1: About The Re-Engineering Room

1: About The Re-Engineering Room

The Re-Engineering Room exists on a single, consequential premise.

No system emerges without a story.

Every political framework, every economic model, every institutional hierarchy and cultural imbalance is preceded by a narrative. Before infrastructure, there is perception. Before policy, there is interpretation. Before dependency, there is a story that made it appear natural. Most people never see that story. They see the system it became.

This realm is dedicated to examining those stories, and to doing something about them.

We trace how myths, metaphors, development language, academic framing, and cultural production harden into operating systems. We study how certain narratives were engineered, normalised, and exported, and how those narratives continue to shape governance models, capital flow, creative valuation, and global power structures long after the people who designed them have moved on to other things.

This is not a room for critique alone.

Critique without construction is just a better description of the problem.
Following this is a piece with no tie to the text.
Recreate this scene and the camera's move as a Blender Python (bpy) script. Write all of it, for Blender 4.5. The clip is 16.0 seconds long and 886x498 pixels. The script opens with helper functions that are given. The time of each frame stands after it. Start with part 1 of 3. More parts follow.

The Re-Engineering Room is concerned with replacement. It is a working environment for those who already understand that storytelling is not decoration. It is architecture. If you are looking for commentary on what is broken, there is no shortage of that elsewhere. What is scarce is the slower, harder work of designing what comes next.

Narratives are treated here as infrastructure. Stories are analysed for their structural consequences, not their aesthetic ones. Creative industries are approached not as soft power but as system-level levers capable of shifting policy, redirecting investment, reshaping education, and sustaining cultural continuity across generations.

This is not advocacy. It is not reaction.

It is slow, deliberate, long-term design work. The kind that is often invisible until it has already taken effect.

The work here is carried out by Narrative Engineers.


Who Is a Narrative Engineer?

Not a commentator. Not a content creator. Not a critic, though they may carry elements of all three.

A Narrative Engineer is a creative, strategist, cultural worker, or systems thinker who recognises that stories are structural forces and treats them accordingly. They do not simply critique broken systems. They trace the narrative logic that constructed those systems in the first place, because you cannot replace something you have not properly understood.

They do not confuse visibility with impact. They know that being loudly present in a conversation changes very little if the underlying narrative that governs that conversation remains intact. Their work is to reach below the conversation and redesign what is running underneath it.

That work is rarely loud. Often unattributed. Almost always long-term.

Rewriting a headline changes nothing. Rewriting the underlying narrative changes everything downstream from it.


The Narrative Engineer Oath

Narrative engineering is not a title to adopt lightly.

It is a discipline that requires restraint, precision, and a willingness to work without applause, sometimes for years. The work done here shapes perception, and perception shapes systems. That is a real responsibility and the Oath exists to hold it plainly.

This is not ceremony. It is alignment. A declaration of intent for those who understand the weight of designing narratives that influence economies, institutions, and cultural futures. It is not required to read this room. It is required to build within it.

I understand that no system exists without a story. I commit to studying the narratives that shaped the world I inherited, not to repeat them, but to understand their design.

I will not confuse critique with construction, nor visibility with impact. I recognise that perception precedes policy, and culture precedes capital.

I accept that the work of re-engineering is slow, often invisible, and rarely credited.

I commit to it anyway.

I will design stories that restore agency, dignity, and continuity. I will build narratives strong enough to carry new systems. And I will leave behind those that no longer serve.